Bhutan
Bhutan: The Country That Charges You to Visit and Is Correct to Do So
Bhutan’s Sustainable Development Fee (SDF) was restructured in 2022 from a daily all-inclusive rate of USD 250 to a daily fee of USD 100, separate from accommodation and tour costs. This has made independent-style travel more accessible in theory, though you still need to book through a licensed Bhutanese operator and the total cost of a week in Bhutan remains substantial. The argument for the fee is straightforward: it limits visitor numbers, funds infrastructure and conservation, and prevents the kind of mass tourism that has degraded similar Himalayan destinations. Whether USD 100 per day is the right number is debatable. The principle is sound.
Bhutan is a landlocked Buddhist kingdom between India and Tibet, roughly the size of Switzerland with a population of about 800,000. The capital, Thimphu, has no traffic lights, the government trialled them in the 1990s and removed them in favour of white-gloved traffic officers, which is either charming or impractical depending on your temperament.
The Tiger’s Nest
Paro Taktsang, the Tiger’s Nest Monastery, is the defining image of Bhutan: a complex of temples and courtyards clinging to a granite cliff 900 metres above the Paro Valley. The 8th-century sage Padmasambhava is said to have flown here on a tigress to subdue a demon; the monastery was built around the caves where he meditated. The hike takes 2-3 hours up through pine forest and prayer flags, with a view of the final cliff-face approach from a tea house at mid-height that gives you time to register what you’re looking at. The final ascent involves steel staircases bolted into the rock face.
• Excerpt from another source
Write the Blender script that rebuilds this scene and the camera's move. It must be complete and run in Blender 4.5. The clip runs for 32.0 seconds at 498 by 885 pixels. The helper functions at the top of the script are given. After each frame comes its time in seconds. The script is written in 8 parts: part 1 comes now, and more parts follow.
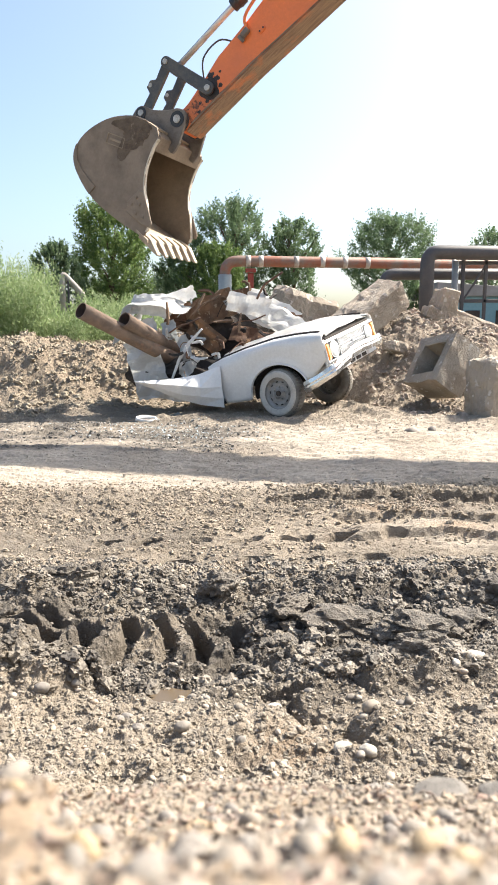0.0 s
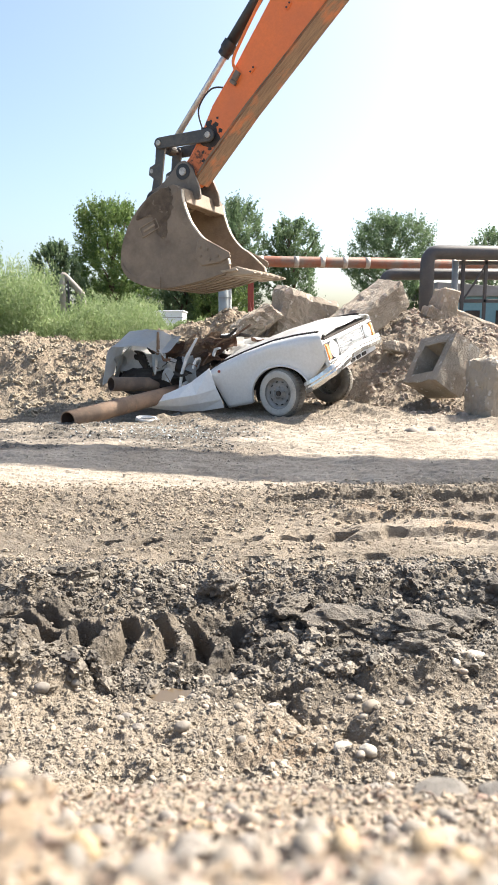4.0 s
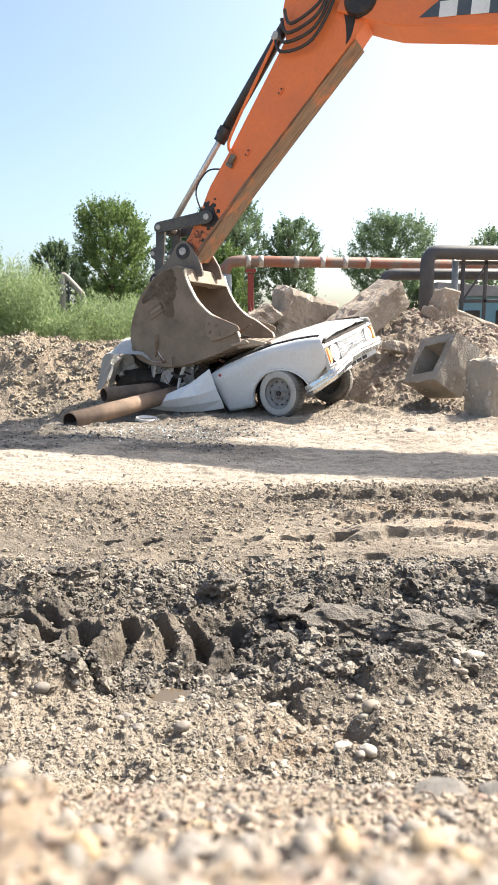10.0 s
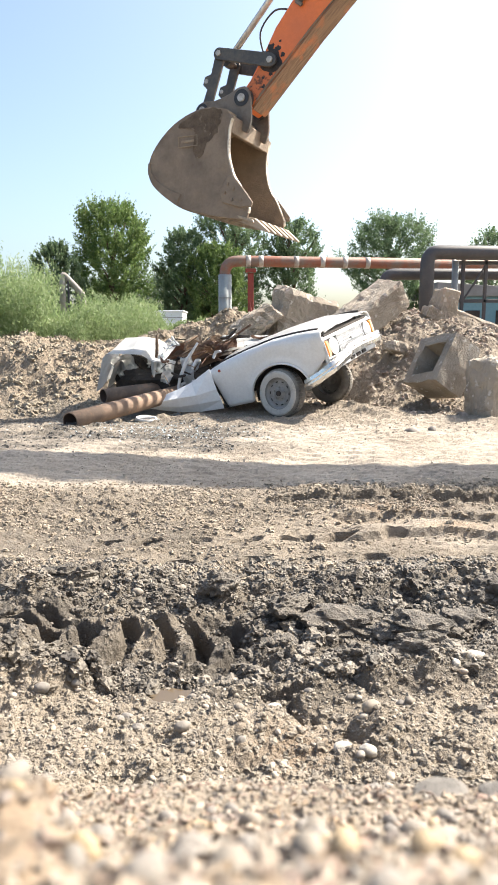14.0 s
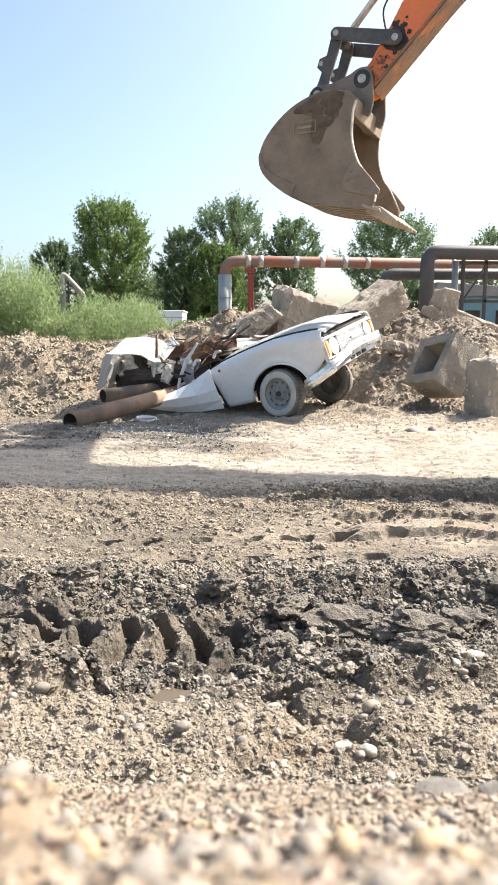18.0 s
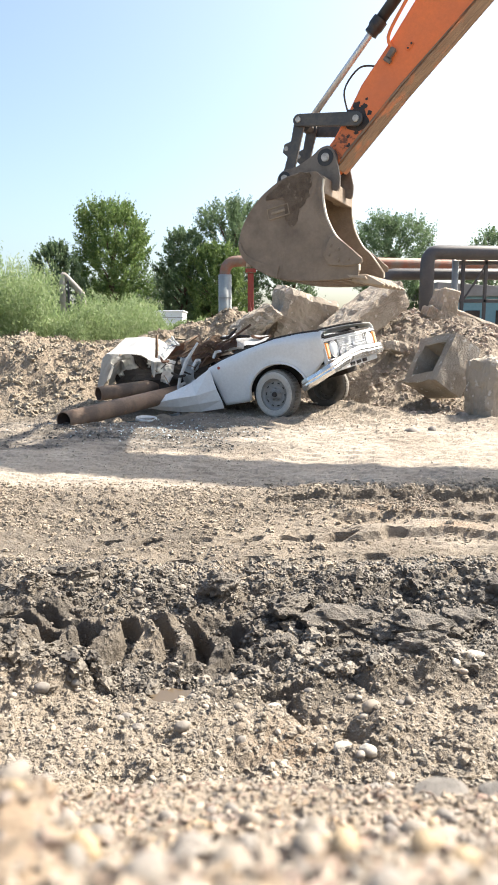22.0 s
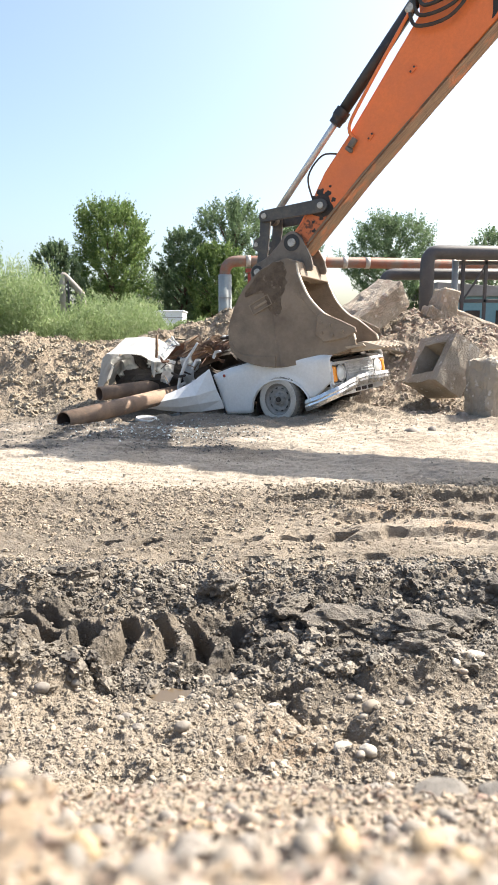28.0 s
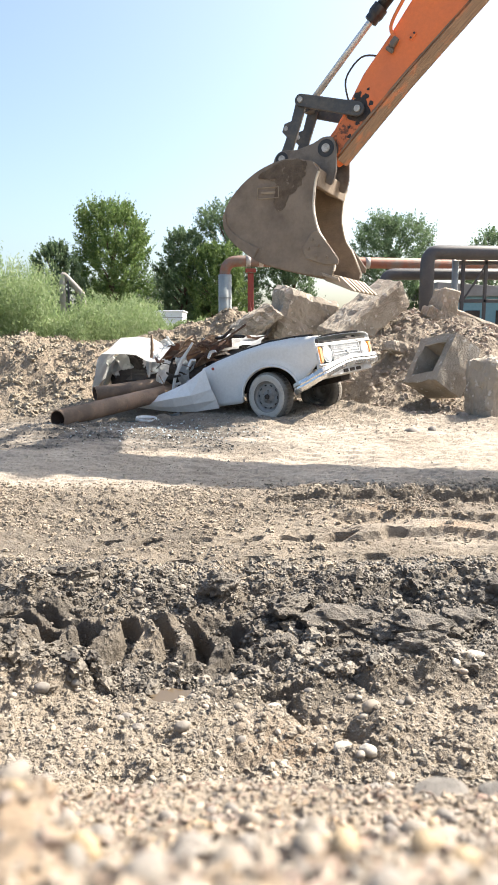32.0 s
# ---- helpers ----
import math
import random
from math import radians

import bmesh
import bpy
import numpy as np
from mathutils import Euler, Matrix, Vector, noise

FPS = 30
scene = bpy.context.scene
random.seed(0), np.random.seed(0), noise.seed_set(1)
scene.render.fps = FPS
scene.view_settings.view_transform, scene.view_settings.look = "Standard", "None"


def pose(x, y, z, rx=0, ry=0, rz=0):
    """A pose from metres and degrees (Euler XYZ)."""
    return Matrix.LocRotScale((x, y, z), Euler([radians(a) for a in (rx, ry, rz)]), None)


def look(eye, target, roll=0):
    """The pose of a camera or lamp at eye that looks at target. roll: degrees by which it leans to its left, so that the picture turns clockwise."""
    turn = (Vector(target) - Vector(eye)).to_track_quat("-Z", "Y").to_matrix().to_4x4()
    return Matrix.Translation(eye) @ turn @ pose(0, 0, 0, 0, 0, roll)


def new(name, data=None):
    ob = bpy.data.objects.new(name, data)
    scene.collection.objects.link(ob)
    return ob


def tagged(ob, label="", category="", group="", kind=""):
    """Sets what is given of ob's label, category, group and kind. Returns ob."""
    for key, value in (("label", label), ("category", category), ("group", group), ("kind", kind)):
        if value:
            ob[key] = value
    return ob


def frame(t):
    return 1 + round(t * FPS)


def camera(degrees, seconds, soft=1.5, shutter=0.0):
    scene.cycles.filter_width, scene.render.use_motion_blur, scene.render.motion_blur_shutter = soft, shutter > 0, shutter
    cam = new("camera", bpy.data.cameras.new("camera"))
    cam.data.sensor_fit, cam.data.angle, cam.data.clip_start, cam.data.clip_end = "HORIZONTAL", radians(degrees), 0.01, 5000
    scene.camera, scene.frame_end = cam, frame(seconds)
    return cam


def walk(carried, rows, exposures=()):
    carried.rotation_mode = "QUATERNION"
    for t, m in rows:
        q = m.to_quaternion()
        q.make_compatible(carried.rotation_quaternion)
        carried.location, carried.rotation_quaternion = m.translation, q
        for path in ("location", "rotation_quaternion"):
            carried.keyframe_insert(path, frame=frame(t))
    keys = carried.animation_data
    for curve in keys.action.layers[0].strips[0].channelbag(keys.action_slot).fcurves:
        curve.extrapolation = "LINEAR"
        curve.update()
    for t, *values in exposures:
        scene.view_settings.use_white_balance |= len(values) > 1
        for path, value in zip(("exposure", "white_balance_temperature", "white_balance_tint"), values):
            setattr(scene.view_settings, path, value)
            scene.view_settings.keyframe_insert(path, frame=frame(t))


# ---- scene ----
cam = camera(40, 32.0, soft=0.4)
EYE = pose(0, 0, 1.08, 80.9, 0, 0)
walk(cam, [(0, EYE), (32.0, EYE)])
cam.data.dof.use_dof = True
cam.data.dof.focus_distance = 4.0
cam.data.dof.aperture_fstop = 10.0

# ---- light: a sun behind the wreck, far to the right, and a hazy bright sky ----
SUN_AZ, SUN_EL = 62.0, 47.0          # degrees to the right of the view, and above the horizon
sun_data = bpy.data.lights.new("sun", "SUN")
sun_data.energy, sun_data.angle, sun_data.color = 5.0, radians(0.6), (1.0, 0.915, 0.80)
sun = new("sun", sun_data)
sun_way = Vector((math.sin(radians(SUN_AZ)) * math.cos(radians(SUN_EL)), math.cos(radians(SUN_AZ)) * math.cos(radians(SUN_EL)), math.sin(radians(SUN_EL))))
sun.matrix_basis = look(sun_way * 60, (0, 0, 0))
sky_world = bpy.data.worlds.new("sky")
scene.world = sky_world
sky_world.use_nodes = True
sky_node = sky_world.node_tree.nodes.new("ShaderNodeTexSky")
sky_node.sky_type, sky_node.sun_disc = "NISHITA", False
sky_node.sun_elevation, sky_node.sun_rotation = radians(SUN_EL), radians(SUN_AZ)
sky_node.air_density, sky_node.dust_density, sky_node.ozone_density = 0.9, 3.4, 1.5
sky_tint = sky_world.node_tree.nodes.new("ShaderNodeMix")
sky_tint.data_type, sky_tint.blend_type = "RGBA", "MULTIPLY"
sky_tint.inputs[0].default_value = 1.0
sky_tint.inputs[7].default_value = (1.0, 1.02, 0.97, 1)     # a slightly greenish haze
sky_world.node_tree.links.new(sky_node.outputs[0], sky_tint.inputs[6])
sky_world.node_tree.links.new(sky_tint.outputs[2], sky_world.node_tree.nodes["Background"].inputs[0])
sky_world.node_tree.nodes["Background"].inputs[1].default_value = 0.112
scene.view_settings.exposure = 1.42

rng = np.random.default_rng(7)


# ---- materials ----
def material(name, build):
    m = bpy.data.materials.new(name)
    m.use_nodes = True
    build(m.node_tree, m.node_tree.nodes["Principled BSDF"])
    return m


def node(tree, kind, **values):
    n = tree.nodes.new(kind)
    for k, v in values.items():
        n.inputs[k].default_value = v
    return n


def place(tree, world=False):
    """Coordinates in metres: the thing's own, or the world's."""
    if world:
        return tree.nodes.new("ShaderNodeNewGeometry").outputs["Position"]
    return tree.nodes.new("ShaderNodeTexCoord").outputs["Object"]


def noise_fac(tree, scale, detail=4.0, rough=0.6, world=False, lo=0.35, hi=0.65):
    n = node(tree, "ShaderNodeTexNoise", Scale=scale, Detail=detail, Roughness=rough)
    tree.links.new(place(tree, world), n.inputs["Vector"])
    r = tree.nodes.new("ShaderNodeMapRange")
    r.inputs["From Min"].default_value, r.inputs["From Max"].default_value = lo, hi
    tree.links.new(n.outputs["Fac"], r.inputs["Value"])
    return r.outputs["Result"]


def blend(tree, fac, a, b, mode="MIX"):
    m = tree.nodes.new("ShaderNodeMix")
    m.data_type, m.blend_type = "RGBA", mode
    for socket, value in ((m.inputs[0], fac), (m.inputs[6], a), (m.inputs[7], b)):
        if isinstance(value, (int, float)):
            socket.default_value = value
        elif isinstance(value, tuple):
            socket.default_value = (*value, 1)
        else:
            tree.links.new(value, socket)
    return m.outputs[2]


def bumped(tree, bsdf, height, strength, distance):
    b = node(tree, "ShaderNodeBump", Strength=strength, Distance=distance)
    tree.links.new(height, b.inputs["Height"])
    tree.links.new(b.outputs["Normal"], bsdf.inputs["Normal"])


def worn(name, base, stain, rough=0.7, metal=0.0, scale=3.0, fine=40.0, lo=0.45, hi=0.62, bump=0.25, depth=0.01, speck=None, world=False, rough_stain=None):
    """A surface of two colours in patches, with a fine grain and relief."""
    def build(tree, bsdf):
        patches = noise_fac(tree, scale, 6.0, 0.65, world, lo, hi)
        grain = noise_fac(tree, fine, 5.0, 0.7, world, 0.3, 0.7)
        c = blend(tree, patches, base, stain)
        dark = tuple(v * 0.72 for v in base)
        m2 = tree.nodes.new("ShaderNodeMath")
        m2.operation = "MULTIPLY"
        m2.inputs[1].default_value = 0.45
        tree.links.new(grain, m2.inputs[0])
        c = blend(tree, m2.outputs[0], c, dark)
        if speck:
            spots = noise_fac(tree, fine * 0.45, 3.0, 0.5, world, 0.62, 0.68)
            c = blend(tree, spots, c, speck)
        tree.links.new(c, bsdf.inputs["Base Color"])
        bsdf.inputs["Metallic"].default_value = metal
        if rough_stain is None:
            bsdf.inputs["Roughness"].default_value = rough
        else:
            r = tree.nodes.new("ShaderNodeMapRange")
            r.inputs["To Min"].default_value, r.inputs["To Max"].default_value = rough, rough_stain
            tree.links.new(patches, r.inputs["Value"])
            tree.links.new(r.outputs["Result"], bsdf.inputs["Roughness"])
        bumped(tree, bsdf, grain, bump, depth)
    return material(name, build)


def varied(name, colours, rough=0.8, fine=60.0, bump=0.3, depth=0.004, island=True, trans=0.0):
    """Pieces of one kind whose colours differ piece by piece."""
    def build(tree, bsdf):
        if island:
            r = tree.nodes.new("ShaderNodeNewGeometry").outputs["Random Per Island"]
        else:
            r = tree.nodes.new("ShaderNodeObjectInfo").outputs["Random"]
        ramp = tree.nodes.new("ShaderNodeValToRGB")
        ramp.color_ramp.interpolation = "LINEAR"
        while len(ramp.color_ramp.elements) < len(colours):
            ramp.color_ramp.elements.new(0.5)
        for i, c in enumerate(colours):
            ramp.color_ramp.elements[i].position = i / (len(colours) - 1)
            ramp.color_ramp.elements[i].color = (*c, 1)
        tree.links.new(r, ramp.inputs[0])
        grain = noise_fac(tree, fine, 4.0, 0.6, False, 0.3, 0.7)
        m2 = tree.nodes.new("ShaderNodeMath")
        m2.operation = "MULTIPLY"
        m2.inputs[1].default_value = 0.35
        tree.links.new(grain, m2.inputs[0])
        c = blend(tree, m2.outputs[0], ramp.outputs[0], tuple(v * 0.6 for v in colours[0]))
        tree.links.new(c, bsdf.inputs["Base Color"])
        bsdf.inputs["Roughness"].default_value = rough
        if trans:
            t = tree.nodes.new("ShaderNodeBsdfTranslucent")
            tree.links.new(c, t.inputs["Color"])
            s = tree.nodes.new("ShaderNodeMixShader")
            s.inputs[0].default_value = trans
            tree.links.new(bsdf.outputs[0], s.inputs[1])
            tree.links.new(t.outputs[0], s.inputs[2])
            tree.links.new(s.outputs[0], tree.nodes["Material Output"].inputs[0])
        else:
            bumped(tree, bsdf, grain, bump, depth)
    return material(name, build)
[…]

Non-Buddhist visitors are welcome. The inner shrines require removal of shoes, bags are left at designated points, and photography is restricted inside the buildings.
Paro Valley
Beyond the Tiger’s Nest, the Paro Valley has rice fields, farmhouses painted with protective Buddhist motifs, and the National Museum of Bhutan in a former watchtower above the Rinpung Dzong fortress. The dzong itself, a traditional fortified monastery-administrative complex, still houses both the monastic body and the district’s civil administration. This dual function, monastery and government office, is characteristic of the dzong architecture throughout Bhutan.
Punakha
Punakha Dzong, built in 1637 at the confluence of the Pho Chhu and Mo Chhu rivers, is arguably the most architecturally impressive dzong in the country. The setting, white walls rising above the river confluence, backed by mountains, is exceptional. The dzong was the seat of Bhutan’s government until the 1950s and is still where the Je Khenpo (chief abbot) spends winter. During the February-March Punakha Tshechu festival, monks perform masked dances in the courtyard over several days.
What to Eat
Ema datshi, fresh chillies cooked with local cheese, is the national dish and appears in some form at nearly every Bhutanese meal. It is genuinely spicy; ask if you have low heat tolerance. Red rice, a nutty short-grain variety grown in Paro, is the staple grain. Momos (steamed dumplings with meat or vegetables) are everywhere and good. Buckwheat pancakes (khule) appear in the Bumthang region.
Getting There
Druk Air and Bhutan Airlines operate from Delhi, Kathmandu, Bangkok, Singapore, and several other regional hubs to Paro International Airport (PBH). The approach to Paro is one of the more dramatic commercial landings in the world, the aircraft threads through Himalayan valleys at low altitude and only a handful of certified pilots are qualified to fly it. Book early; Bhutan’s airline capacity is limited.
Practical Notes
The monsoon runs June through August and makes trekking wet; spring (March-May) and autumn (September-November) are the recommended windows. Altitude in Bhutan ranges from subtropical valleys to mountain passes above 5,000 metres; acclimatise before any high-altitude trekking. Most cultural sites require modest dress and shoe removal on entry.